See Normalization Engine for more information about normalization.
Data that cannot be normalized
TimedValue is a unique mixin when modeling time series because it is used to model time series that are not normalizable.
Mixin the TimedValue mixin Types (TimedIntervalValue and TimedValue) when the data is sparse or changing.
In addition to using TimedValue mixin types, you can track multiple attributes and relations for data that you can't normalize using the choices summarized in the following table.
TimedIntervalRelation example
To define a timed interval relation, create a Type (for example, SmartBulbToFixtureRelation) that mixes TimedIntervalRelation. In the example of SmartBulbToFixtureRelation below, the parametrized type TimedIntervalRelation represents the relation from the SmartBulb to the Fixture. A SmartBulb is installed in a fixture for a certain duration; this physical relationship is being represented by this SmartBulbToFixtureRelation Type. For semantic purposes, it is helpful to define a From and To relationship between the objects.
Choosing a Header Type
After you have determined the data point Type necessary to model your specific time series data, it is easy to the determine the necessary header Type. Use the diagram below to select the correct header type:
While there is a recommended or assigned database Type associated with headers and data points, in some cases they can be stored in different databases. File-based data points are always stored in file-based databases.
Example
A SmartBulb transmits information about its status. The data arrives every hour (at regular intervals) and the point is in an interval format - the bulb was on or off for an hour. To model this SmartBulbMeasurement time series data, create both a header and a data point type.

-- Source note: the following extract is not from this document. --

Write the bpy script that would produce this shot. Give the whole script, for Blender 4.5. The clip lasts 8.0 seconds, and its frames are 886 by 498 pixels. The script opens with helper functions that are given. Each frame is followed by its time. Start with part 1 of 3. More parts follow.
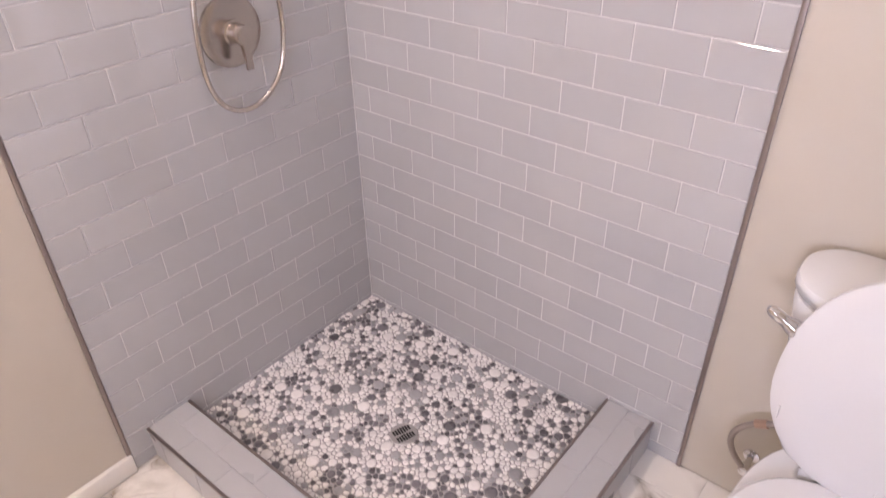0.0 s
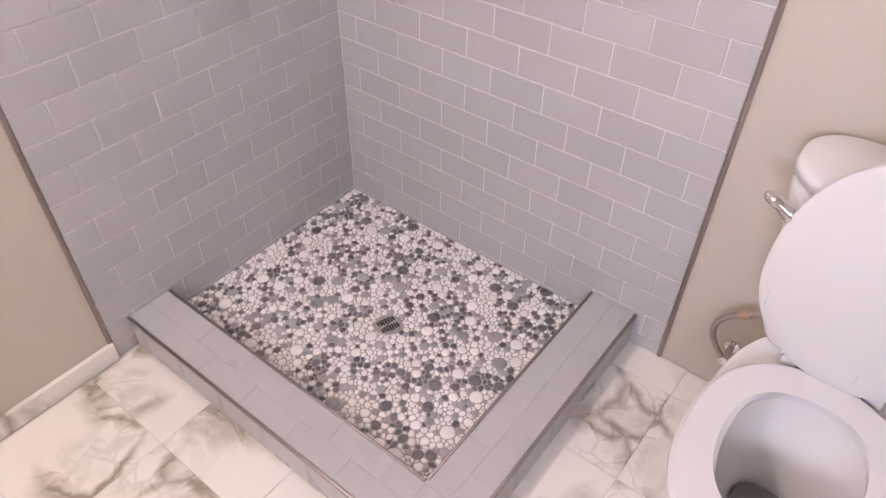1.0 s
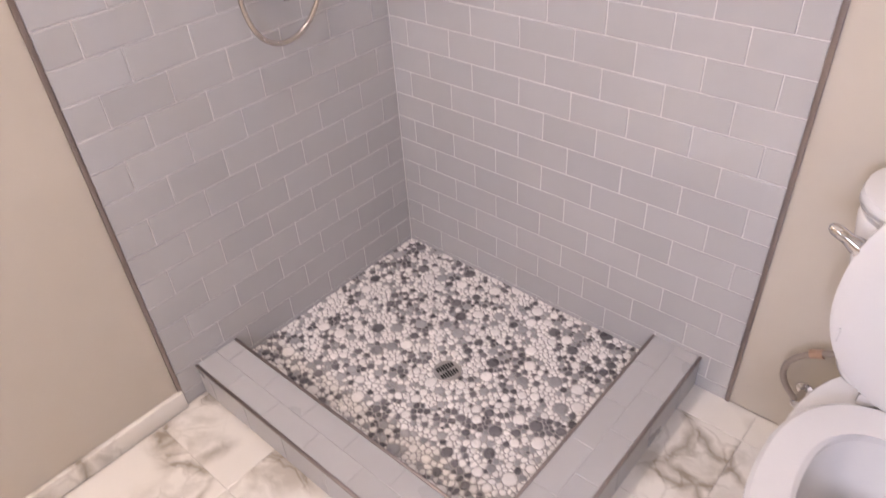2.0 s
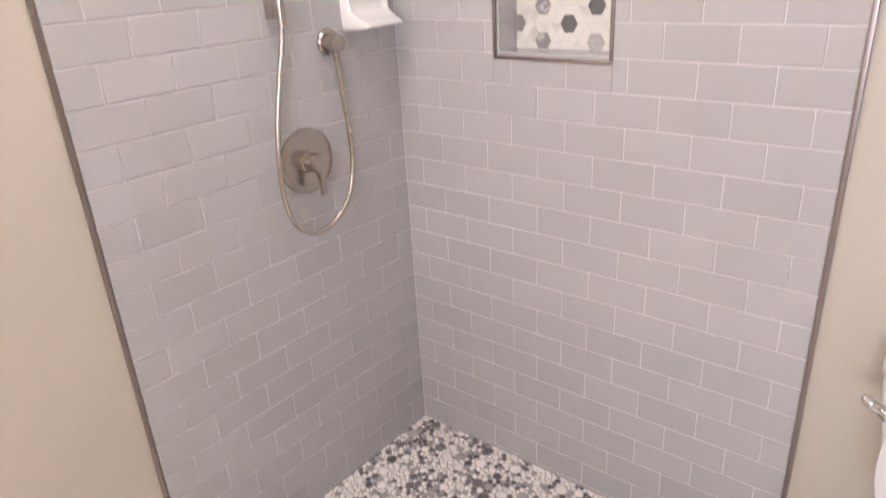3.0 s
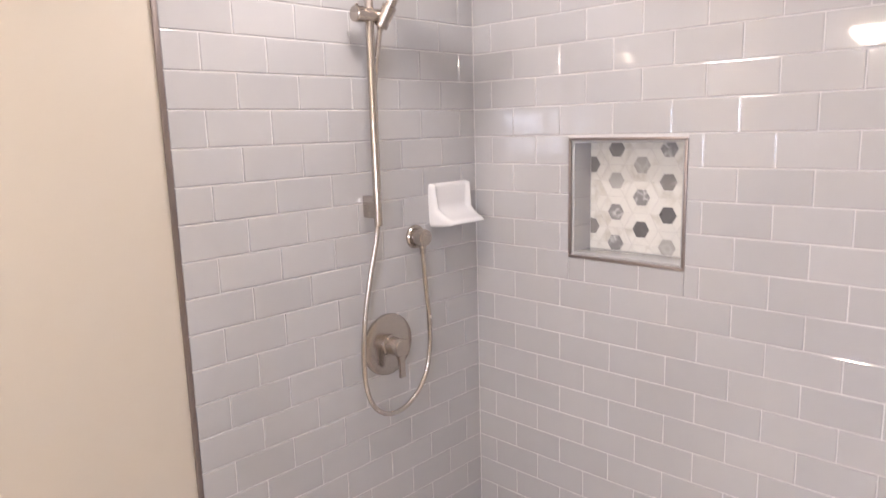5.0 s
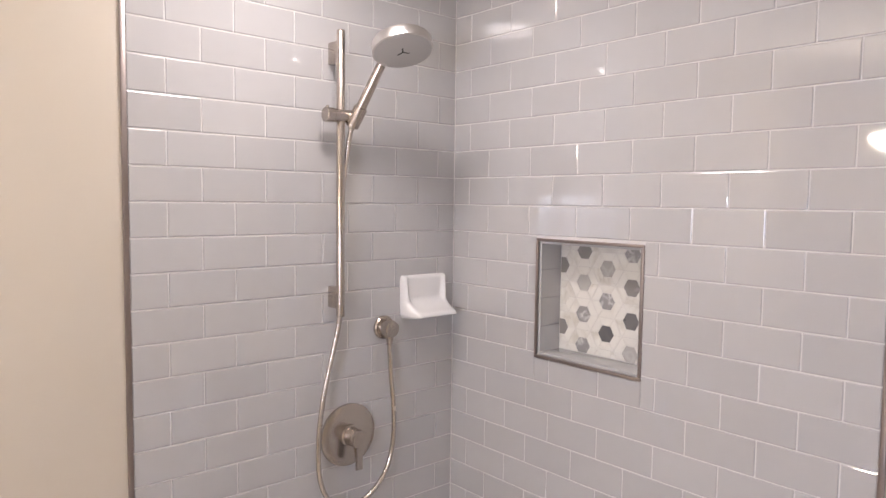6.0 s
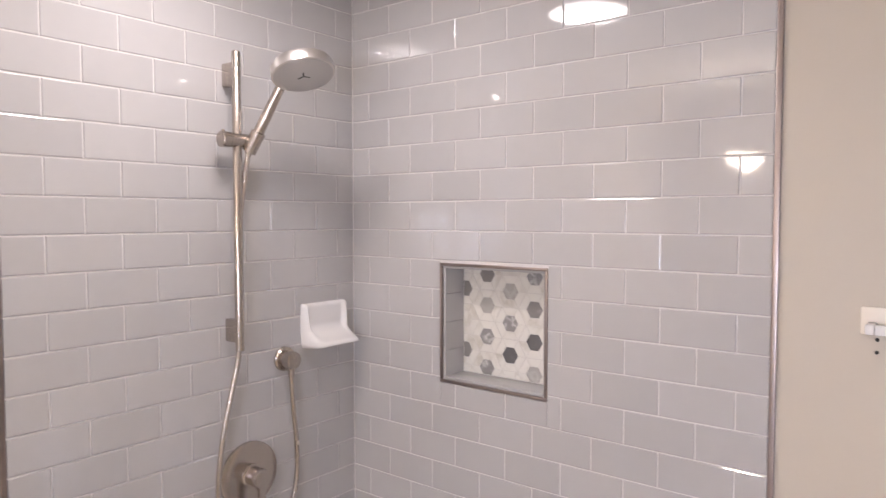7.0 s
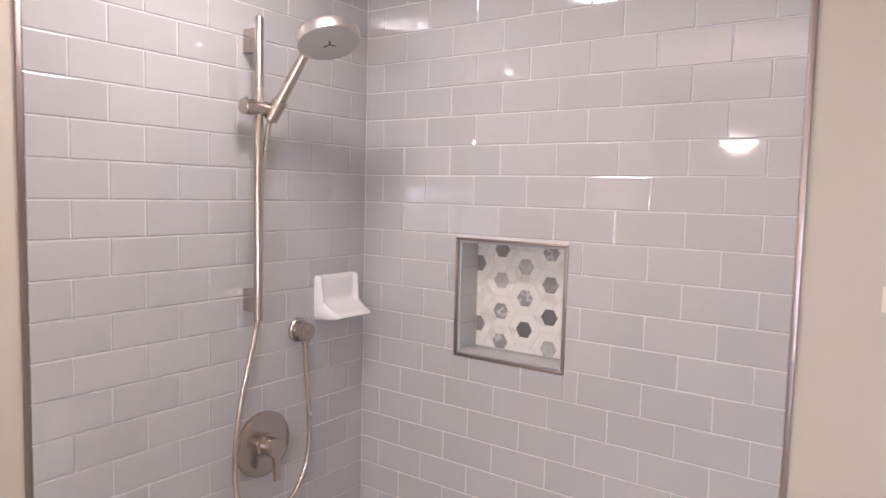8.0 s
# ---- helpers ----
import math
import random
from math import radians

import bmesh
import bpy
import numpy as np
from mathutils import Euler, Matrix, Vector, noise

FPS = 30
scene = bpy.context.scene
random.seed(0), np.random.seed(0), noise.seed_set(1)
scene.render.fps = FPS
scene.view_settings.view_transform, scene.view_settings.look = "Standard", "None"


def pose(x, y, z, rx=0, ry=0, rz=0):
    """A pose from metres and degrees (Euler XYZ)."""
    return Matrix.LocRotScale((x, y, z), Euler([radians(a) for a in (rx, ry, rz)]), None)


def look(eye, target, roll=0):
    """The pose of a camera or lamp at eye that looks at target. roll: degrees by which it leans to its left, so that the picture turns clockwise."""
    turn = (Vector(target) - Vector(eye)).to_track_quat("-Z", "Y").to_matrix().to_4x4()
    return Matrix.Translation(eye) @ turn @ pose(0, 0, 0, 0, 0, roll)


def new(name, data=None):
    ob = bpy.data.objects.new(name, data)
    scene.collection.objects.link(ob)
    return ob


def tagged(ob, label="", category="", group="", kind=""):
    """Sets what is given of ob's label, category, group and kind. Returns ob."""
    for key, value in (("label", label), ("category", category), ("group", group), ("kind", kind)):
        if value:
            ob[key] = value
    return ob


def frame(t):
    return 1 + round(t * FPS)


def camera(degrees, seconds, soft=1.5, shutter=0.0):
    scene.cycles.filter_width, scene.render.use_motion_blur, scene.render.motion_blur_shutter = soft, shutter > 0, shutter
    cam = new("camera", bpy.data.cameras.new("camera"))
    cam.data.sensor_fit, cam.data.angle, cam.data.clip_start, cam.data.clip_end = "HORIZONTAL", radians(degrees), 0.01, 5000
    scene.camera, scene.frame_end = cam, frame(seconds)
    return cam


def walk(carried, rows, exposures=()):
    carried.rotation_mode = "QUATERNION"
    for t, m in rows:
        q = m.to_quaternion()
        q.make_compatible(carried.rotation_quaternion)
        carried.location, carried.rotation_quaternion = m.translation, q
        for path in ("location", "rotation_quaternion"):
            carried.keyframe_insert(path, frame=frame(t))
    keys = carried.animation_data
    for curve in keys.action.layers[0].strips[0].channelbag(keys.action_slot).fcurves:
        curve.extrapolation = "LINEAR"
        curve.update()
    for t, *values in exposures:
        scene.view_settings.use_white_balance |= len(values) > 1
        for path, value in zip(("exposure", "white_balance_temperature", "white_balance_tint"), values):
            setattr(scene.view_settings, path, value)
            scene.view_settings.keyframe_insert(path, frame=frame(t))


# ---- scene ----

Step 1: Determine types needed
To model this data appropriately in the C3 Agentic AI Platform, determine which Types can be used:
- Is this interval data (time series data)?
- Can you normalize the data upon ingestion?

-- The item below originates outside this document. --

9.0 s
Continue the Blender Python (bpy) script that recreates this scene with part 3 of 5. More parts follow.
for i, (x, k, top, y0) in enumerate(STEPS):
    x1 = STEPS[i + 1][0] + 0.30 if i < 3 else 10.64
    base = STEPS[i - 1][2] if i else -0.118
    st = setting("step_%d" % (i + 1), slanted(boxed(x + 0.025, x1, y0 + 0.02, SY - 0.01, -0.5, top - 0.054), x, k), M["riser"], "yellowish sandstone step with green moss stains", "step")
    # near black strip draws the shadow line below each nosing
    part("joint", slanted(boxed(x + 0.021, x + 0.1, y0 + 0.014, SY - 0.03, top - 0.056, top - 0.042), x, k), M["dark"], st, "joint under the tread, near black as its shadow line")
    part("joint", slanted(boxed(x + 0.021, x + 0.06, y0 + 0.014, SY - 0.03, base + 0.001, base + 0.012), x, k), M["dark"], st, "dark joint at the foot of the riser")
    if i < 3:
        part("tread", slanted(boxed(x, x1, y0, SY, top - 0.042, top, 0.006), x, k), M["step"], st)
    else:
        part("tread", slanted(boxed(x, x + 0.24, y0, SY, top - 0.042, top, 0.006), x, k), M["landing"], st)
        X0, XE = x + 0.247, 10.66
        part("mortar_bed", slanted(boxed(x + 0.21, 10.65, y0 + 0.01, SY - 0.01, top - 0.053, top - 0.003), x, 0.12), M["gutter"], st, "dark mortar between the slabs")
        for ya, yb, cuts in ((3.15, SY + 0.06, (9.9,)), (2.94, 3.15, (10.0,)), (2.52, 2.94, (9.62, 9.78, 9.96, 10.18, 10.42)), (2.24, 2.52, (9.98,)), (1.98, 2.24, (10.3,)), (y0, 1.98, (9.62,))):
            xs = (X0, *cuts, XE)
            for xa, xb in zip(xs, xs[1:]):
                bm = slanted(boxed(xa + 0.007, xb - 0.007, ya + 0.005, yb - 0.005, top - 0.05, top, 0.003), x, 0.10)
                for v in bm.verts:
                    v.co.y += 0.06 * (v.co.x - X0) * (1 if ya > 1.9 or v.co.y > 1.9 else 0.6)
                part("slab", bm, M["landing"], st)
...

- Is the data recorded with a regular frequency?
Referring to the above diagram, we can see that the Type you need to mixin to model our data is the TimedIntervalValue Type. The header Type associated with TimedIntervalValue is TimeseriesHeaderInfo.
Step 2: Create the header Type
To create the header Type, create a Type called SmartBulbMeasurement that mixes in our header Type, TimeseriesHeader. Note that since this Type is going to be persisted as a table, it is given a schema name. The field that is present is the reference to the SmartBulb to which the data pertains.

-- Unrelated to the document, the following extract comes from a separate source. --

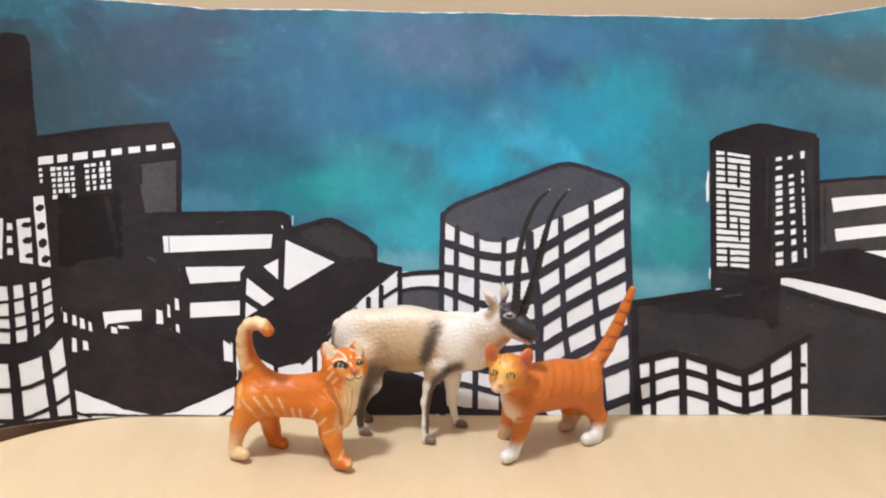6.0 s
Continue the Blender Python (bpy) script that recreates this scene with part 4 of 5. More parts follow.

Another key is that the TimeseriesHeader takes a parameter: SmartBulbMeasurement Type. This data point Type is created next. This header Type must point to the data point Type, and is specified as shown below.
/**
* A series of measurements taken from a single SmartBulb Type.
*/
entity type SmartBulbMeasurementSeries mixes TimeseriesHeader<SmartBulbMeasurement> schema name "SMRT_BLB_MSRMNT_SRS" {
// The SmartBulb Type for which measurements were taken.
smartBulb: SmartBulb
}Step 3: Create the data point Type
The next step is to create the data point Type that mixes in {@ link IntervalDataPoint}, similar to how the header Type mixes in TimeseriesHeader.
Since Types are persisted into a Postgres datastore, you must specify the use of a key-value datastore within the Type definition. Use a database annotation similar to the example below to specify that this data can be persisted on Cassandra. Remember that key-value databases are recommended for storing regular interval time series data.
Note: When you mix in the IntervalDataPoint, include the parameter that points to the header Type, SmartBulbMeasurementSeries.
/**
* A single measurement taken from a single SmartBulb Type.
*/
@db(datastore="kv",
partitionKeyField='parent',
persistenceOrder='start',
persistDuplicates=false,
compactType=true,
shortIdReservationRange=100000)
entity type SmartBulbMeasurement mixes IntervalDataPoint<SmartBulbMeasurementSeries> schema name 'SMRT_BLB_MSRMNT' {
}A more detailed explanation of annotations can be found in the Type System Reference Guide.
Step 4: Store data
The data point Type must be able to store data. To do that, you create fields that represent the quantities of measurement.
In the SmartBulbMeasurement Type, the fields defined include lumens, power, temperature, voltage, and status. The annotations above each of these fields are the time series normalization treatments that can be applied to each of the fields. See Normalization Engine and Time Series Data Treatments for more information.
entity type SmartBulbMeasurement mixes IntervalDataPoint<SmartBulbMeasurementSeries> schema name 'SMRT_BLB_MSRMNT' {
// The measured number of lumens.
@ts(treatment='avg')
lumens: double
// The measured power consumption.
@ts(treatment='avg')
power: double
// The measured temperature.
@ts(treatment='avg')
temperature: double
// The measured voltage.
@ts(treatment='avg')
voltage: double
// The status of the smart bulb (on or off).
@ts(treatment='previous')
status: int
}At this point, we have successfully modeled time series lumens data, time series power data, time series temperature data, time series voltage data, and time series status data. You can think of all this data on the data point Type as being stored as a table of values all dependent on time.
Note:
- We have not created any time series objects yet.
- If there were other fields on our SmartBulb Type that should be modeled as point data, we would have to define a TimedDataHeader header Type and a TimedDataPoint Type to model those fields as time series.